──────── Dataset

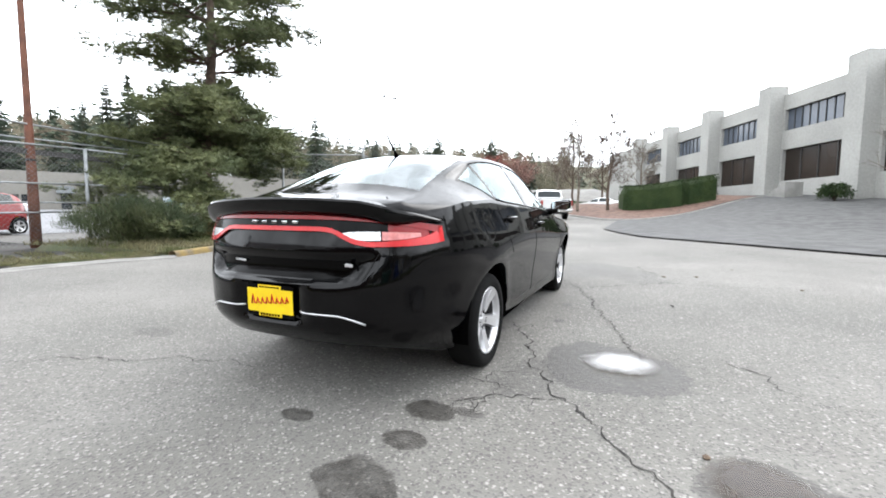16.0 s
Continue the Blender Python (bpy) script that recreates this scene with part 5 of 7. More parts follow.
def bare_tree(x, y, h, seed, label, material=None, stems=1, lean=0.0, depth=3, name="bare_tree", r0=None, spread=0.5, twig=True, group="", kids=(3, 5), clear=0.3, wob=0.02, least=0.003):
    rng = np.random.default_rng(seed)
    t = thing(name, label, "tree", group=group)
    z = gz(x, y) - 0.1
    r0 = r0 or h * 0.014
    material = material or M_BARK
    limbs = []
    trunk_runs = []
    for s in range(stems):
        a = 6.28 * s / stems + rng.random()
        k = 0 if stems == 1 else 0.05
        top = Vector((x + math.cos(a) * h * k + lean * h, y + math.sin(a) * h * k, z + h))
        pts = [Vector((x + math.cos(a) * 0.06 * (stems > 1), y + math.sin(a) * 0.06 * (stems > 1), z))]
        for i in range(1, 9):
            q = i / 8
            pts.append(Vector((x, y, z)).lerp(top, q) + Vector((rng.normal() * wob * h * q, rng.normal() * wob * h * q, 0)))
        radii = [r0 * (1 - 0.9 * i / 8) + 0.006 for i in range(9)]
        trunk_runs.append((pts, radii))
        n = int(7 + h)
        for i in range(n):
            q = clear + (0.97 - clear) * (i + rng.random()) / n
            j = min(int(q * 8), 7)
            p = pts[j].lerp(pts[j + 1], q * 8 - j)
            a2 = rng.random() * 6.28
            d = Vector((math.cos(a2), math.sin(a2), 0.55 + 0.4 * rng.random()))
            branch_runs(rng, p, d, h * (0.36 - 0.24 * q) * (0.8 + 0.4 * rng.random()), r0 * (0.42 - 0.3 * q) + 0.004, depth - 1, limbs, spread, 0.12, kids, least=least)
    tubes("trunk", trunk_runs, material, t, 9)
    tubes("branching", limbs, material, t, 4)["kind"] = "stuff"
    return t


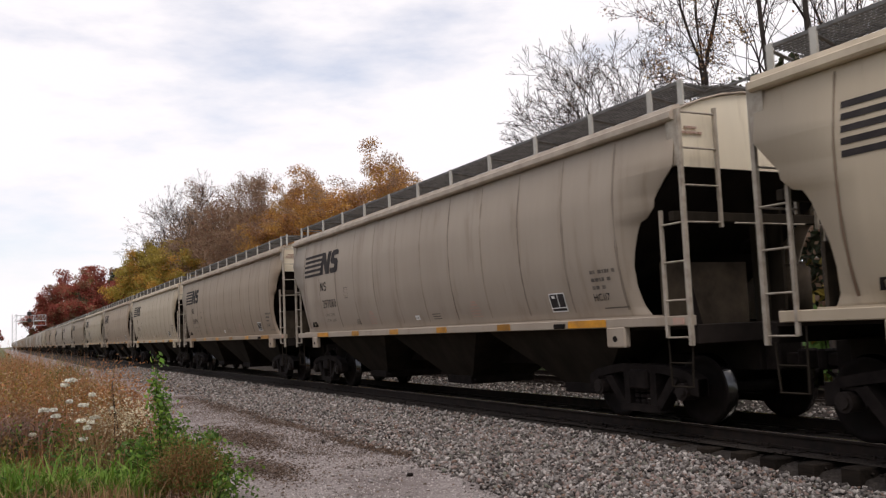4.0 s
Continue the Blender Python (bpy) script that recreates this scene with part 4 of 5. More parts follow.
rs = np.random.default_rng(7)
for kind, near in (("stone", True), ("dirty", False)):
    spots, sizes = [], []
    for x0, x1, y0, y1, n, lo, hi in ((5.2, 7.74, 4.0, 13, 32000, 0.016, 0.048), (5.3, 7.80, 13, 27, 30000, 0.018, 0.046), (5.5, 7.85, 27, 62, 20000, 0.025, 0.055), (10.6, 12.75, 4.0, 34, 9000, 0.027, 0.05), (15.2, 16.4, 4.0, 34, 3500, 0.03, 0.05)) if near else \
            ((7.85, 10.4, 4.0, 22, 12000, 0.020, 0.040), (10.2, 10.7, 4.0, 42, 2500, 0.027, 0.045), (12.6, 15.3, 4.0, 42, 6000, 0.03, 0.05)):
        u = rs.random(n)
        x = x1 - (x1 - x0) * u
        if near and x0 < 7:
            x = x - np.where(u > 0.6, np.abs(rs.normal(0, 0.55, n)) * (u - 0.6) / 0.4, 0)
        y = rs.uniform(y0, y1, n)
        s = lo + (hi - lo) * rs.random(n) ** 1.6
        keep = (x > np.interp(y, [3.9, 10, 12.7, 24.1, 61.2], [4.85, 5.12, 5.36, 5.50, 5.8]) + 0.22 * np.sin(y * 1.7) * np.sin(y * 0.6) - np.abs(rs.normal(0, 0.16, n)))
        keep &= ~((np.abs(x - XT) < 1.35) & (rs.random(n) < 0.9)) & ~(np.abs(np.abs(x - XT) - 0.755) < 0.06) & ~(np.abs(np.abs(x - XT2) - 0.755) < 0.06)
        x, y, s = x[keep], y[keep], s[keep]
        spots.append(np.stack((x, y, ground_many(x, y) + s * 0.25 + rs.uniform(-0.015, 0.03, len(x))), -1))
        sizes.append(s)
    stones("ballast_stones", np.concatenate(spots), np.concatenate(sizes), 3, M[kind], "grey and pinkish crushed ballast stones beside the rails" if near else "grimy ballast stones round the tracks, train shade in their colour")
n = 34000
x, y = 2.3 + 3.7 * rs.random(n) ** 0.8, 6.3 + 19 * rs.random(n) ** 1.4
stones("path_pebbles", np.stack((x, y, ground_many(x, y) + 0.004), -1), 0.004 + 0.018 * rs.random(n) ** 2.2, 4, M["pebble"], "small pale pebbles pressed into the gravel path")
rock = stones("rock", np.array([[4.52, 10.09, -0.38]]), np.array([0.075]), 12, M["truck"], "dark lump of rock lying on the gravel")
rock["kind"], rock["category"] = "", "rock"

# ---- leaves and blades ----


def cards(rng, spots, sizes, flat=0.5):
    """Small four-cornered leaves at the spots; returns points and faces."""
    n = len(spots)
    a = rng.normal(size=(n, 3))
    a /= np.linalg.norm(a, axis=1)[:, None]
    b = np.cross(a, rng.normal(size=(n, 3)))
    b /= np.linalg.norm(b, axis=1)[:, None]
    sizes = np.asarray(sizes)[:, None]
    a, b = a * sizes, b * sizes * flat
    c = np.cross(a, b)
    c /= np.linalg.norm(c, axis=1)[:, None]
    v = np.stack((spots - a, spots + b + c * sizes * 0.15, spots + a, spots - b + c * sizes * 0.15), 1)
    return v.reshape(-1, 3), (np.arange(n * 4).reshape(-1, 4))


def np_mesh(v, f, material):
    """A mesh from arrays of points and of four-cornered faces."""
    k = f.shape[1]
    me = bpy.data.meshes.new("mesh")
    me.vertices.add(len(v))
    me.vertices.foreach_set("co", np.ascontiguousarray(v, dtype=np.float32).reshape(-1))
    me.loops.add(f.size)
    me.loops.foreach_set("vertex_index", f.reshape(-1).astype(np.int32))
    me.polygons.add(len(f))
    me.polygons.foreach_set("loop_start", np.arange(0, f.size, k, dtype=np.int32))
    me.update(calc_edges=True)
    me.materials.append(material)
    return me


def tubes(segs, sides):
    """Tapered tubes from rows of (start, end, radius at start, radius at end)."""
    s = np.array([[*a, *b, r, q] for a, b, r, q in segs])
    a, b, r, q = s[:, :3], s[:, 3:6], s[:, 6], s[:, 7]
    d = b - a
    d /= np.linalg.norm(d, axis=1)[:, None] + 1e-9
    ref = np.where(np.abs(d[:, 2:3]) > 0.9, [[1.0, 0, 0]], [[0, 0, 1.0]])
    u = np.cross(d, ref)
    u /= np.linalg.norm(u, axis=1)[:, None]
    w = np.cross(d, u)
    ang = 2 * np.pi * np.arange(sides) / sides
    ring = u[:, None] * np.cos(ang)[None, :, None] + w[:, None] * np.sin(ang)[None, :, None]
    v = np.concatenate((a[:, None] + ring * r[:, None, None], b[:, None] + ring * q[:, None, None]), 1)
    i = np.arange(sides)
    j = (i + 1) % sides
    quad = np.stack((i, j, j + sides, i + sides), 1)
    f = (quad[None] + (np.arange(len(s)) * 2 * sides)[:, None, None]).reshape(-1, 4)
    return v.reshape(-1, 3), f


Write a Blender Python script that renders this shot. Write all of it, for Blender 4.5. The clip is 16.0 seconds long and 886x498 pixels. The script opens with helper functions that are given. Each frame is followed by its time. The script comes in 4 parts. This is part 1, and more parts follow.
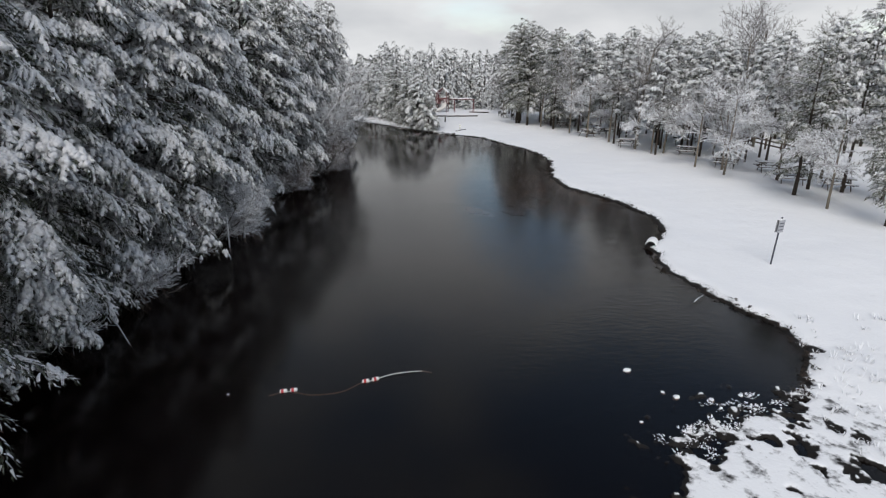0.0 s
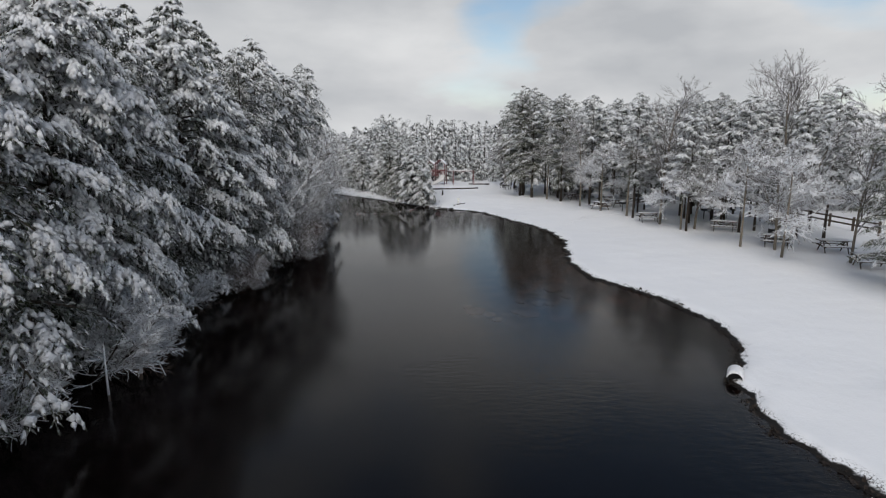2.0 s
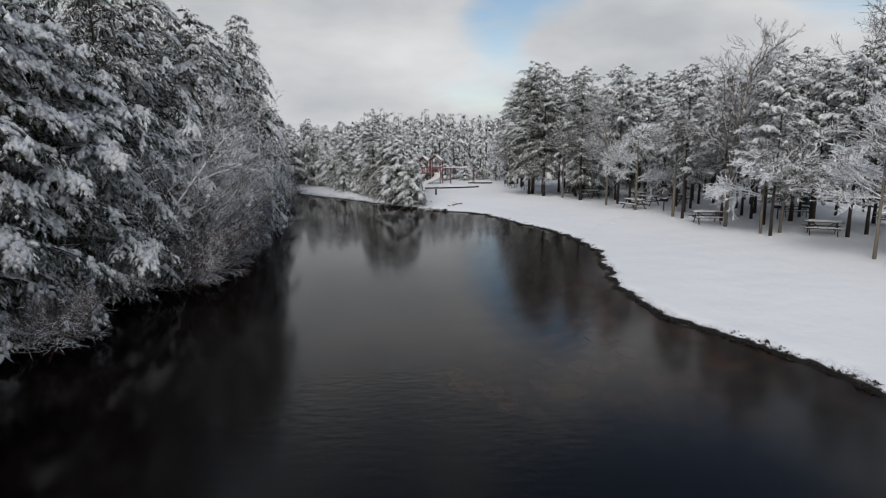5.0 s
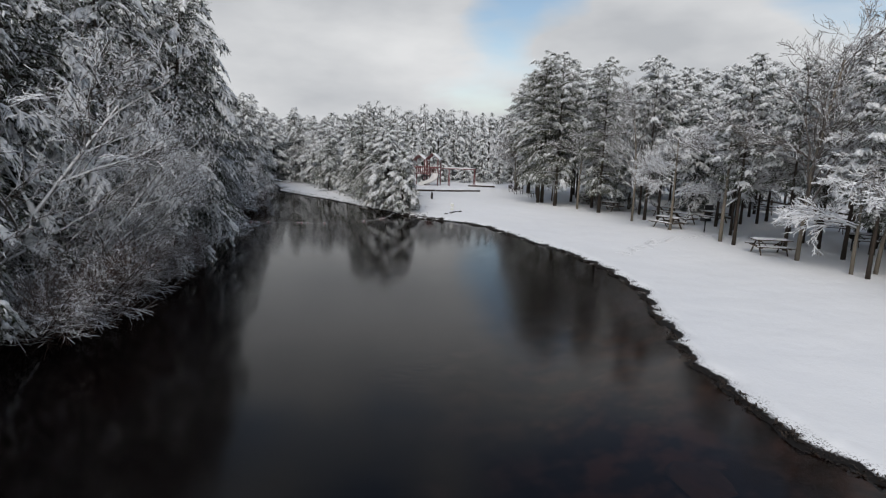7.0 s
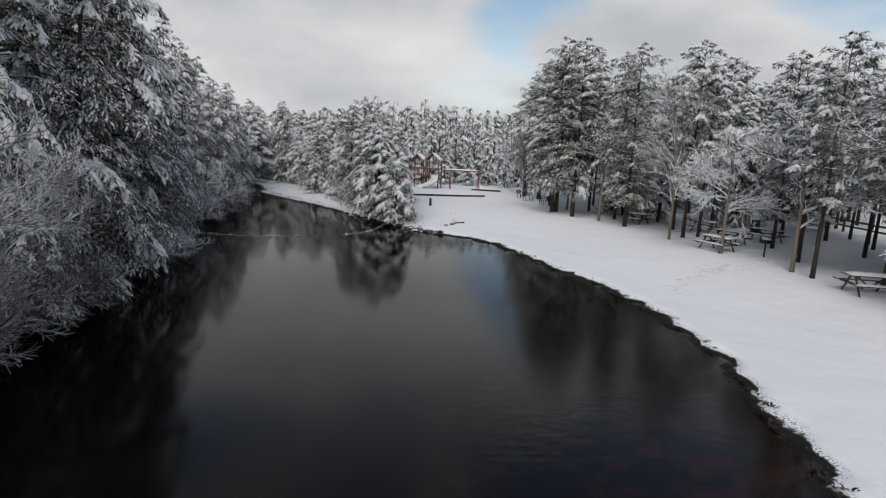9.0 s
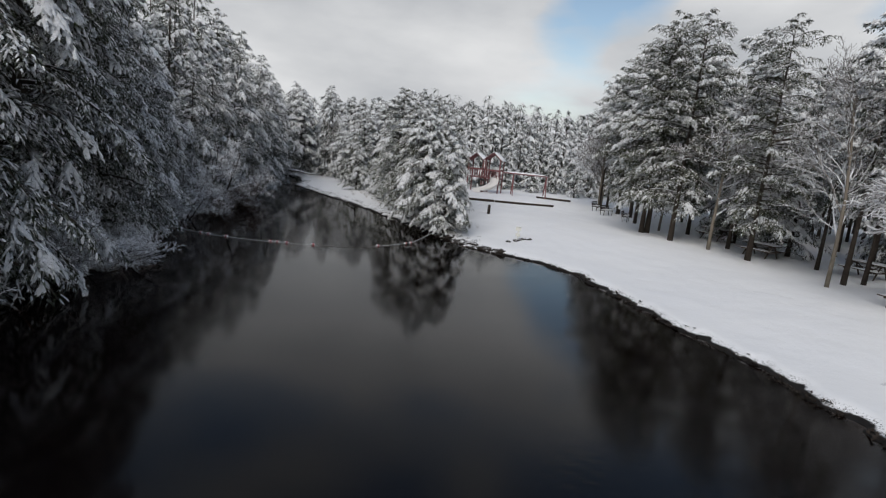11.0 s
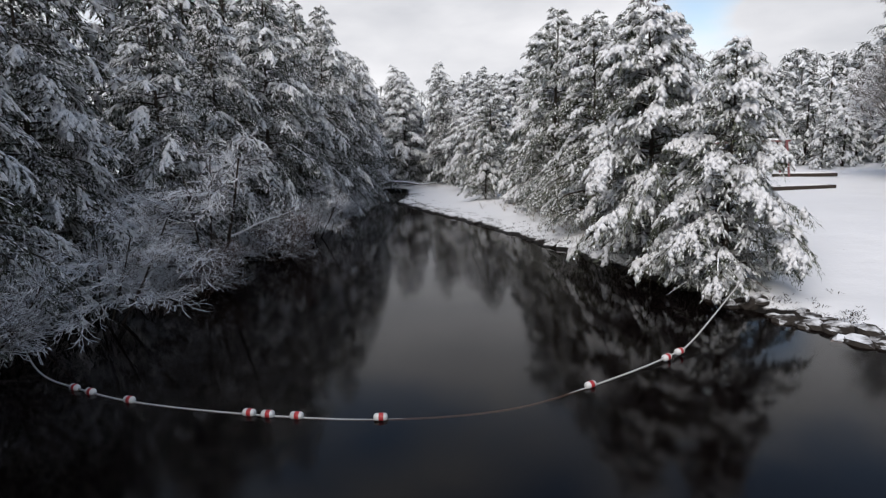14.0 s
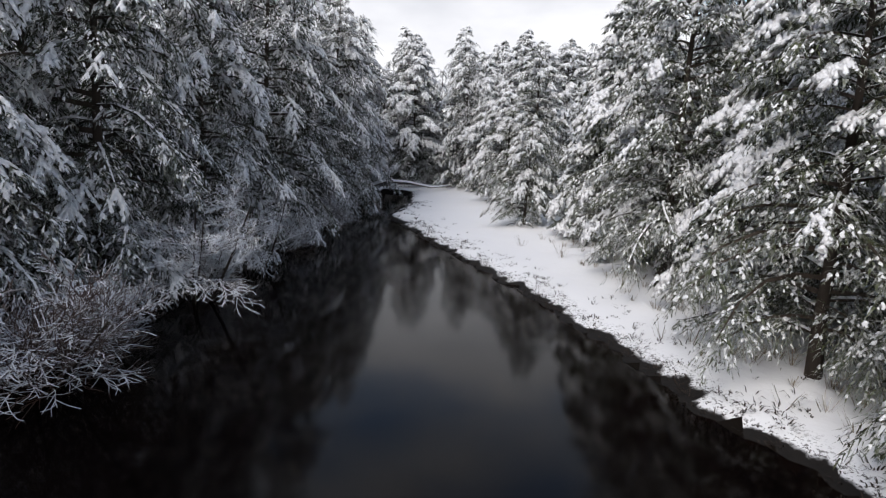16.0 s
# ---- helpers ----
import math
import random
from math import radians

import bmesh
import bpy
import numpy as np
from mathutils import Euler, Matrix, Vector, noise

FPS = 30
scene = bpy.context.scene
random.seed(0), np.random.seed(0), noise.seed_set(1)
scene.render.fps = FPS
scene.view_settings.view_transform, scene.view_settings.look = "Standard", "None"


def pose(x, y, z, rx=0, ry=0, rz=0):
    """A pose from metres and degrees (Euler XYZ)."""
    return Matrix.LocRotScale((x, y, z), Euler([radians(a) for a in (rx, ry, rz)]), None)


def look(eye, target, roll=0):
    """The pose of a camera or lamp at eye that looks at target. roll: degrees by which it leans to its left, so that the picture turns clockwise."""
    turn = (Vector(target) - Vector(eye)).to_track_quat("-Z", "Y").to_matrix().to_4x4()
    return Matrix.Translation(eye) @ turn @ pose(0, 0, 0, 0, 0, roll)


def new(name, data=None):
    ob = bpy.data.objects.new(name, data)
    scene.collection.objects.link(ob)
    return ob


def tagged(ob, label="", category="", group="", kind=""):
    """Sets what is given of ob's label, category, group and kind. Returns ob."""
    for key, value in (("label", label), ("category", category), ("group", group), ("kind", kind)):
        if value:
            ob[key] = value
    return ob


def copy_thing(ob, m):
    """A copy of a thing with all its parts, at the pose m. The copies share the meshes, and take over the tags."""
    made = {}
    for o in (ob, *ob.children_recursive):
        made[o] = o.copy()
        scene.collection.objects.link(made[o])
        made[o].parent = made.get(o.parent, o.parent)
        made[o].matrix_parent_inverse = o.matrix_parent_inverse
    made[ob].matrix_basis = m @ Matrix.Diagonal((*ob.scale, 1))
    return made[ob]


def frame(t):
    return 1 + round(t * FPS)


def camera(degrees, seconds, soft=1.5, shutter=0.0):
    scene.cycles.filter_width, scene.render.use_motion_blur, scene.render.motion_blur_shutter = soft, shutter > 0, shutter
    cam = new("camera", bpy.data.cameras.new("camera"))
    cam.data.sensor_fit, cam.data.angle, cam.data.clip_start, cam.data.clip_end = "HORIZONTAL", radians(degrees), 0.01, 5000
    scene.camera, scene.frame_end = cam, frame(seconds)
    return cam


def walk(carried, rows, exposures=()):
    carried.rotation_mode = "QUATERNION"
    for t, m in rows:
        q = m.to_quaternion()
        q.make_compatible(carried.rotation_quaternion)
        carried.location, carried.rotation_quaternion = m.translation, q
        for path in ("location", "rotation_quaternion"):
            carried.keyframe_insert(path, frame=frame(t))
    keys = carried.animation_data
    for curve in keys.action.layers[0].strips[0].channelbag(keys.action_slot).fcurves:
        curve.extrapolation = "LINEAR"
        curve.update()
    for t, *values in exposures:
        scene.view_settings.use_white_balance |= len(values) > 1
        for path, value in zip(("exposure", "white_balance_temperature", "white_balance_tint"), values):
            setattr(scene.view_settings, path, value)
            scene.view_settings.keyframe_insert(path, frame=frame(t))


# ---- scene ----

────────────────

Requirement
Locate the lines above that contain "soft" and copy them.

Task response
def camera(degrees, seconds, soft=1.5, shutter=0.0):
    scene.cycles.filter_width, scene.render.use_motion_blur, scene.render.motion_blur_shutter = soft, shutter > 0, shutter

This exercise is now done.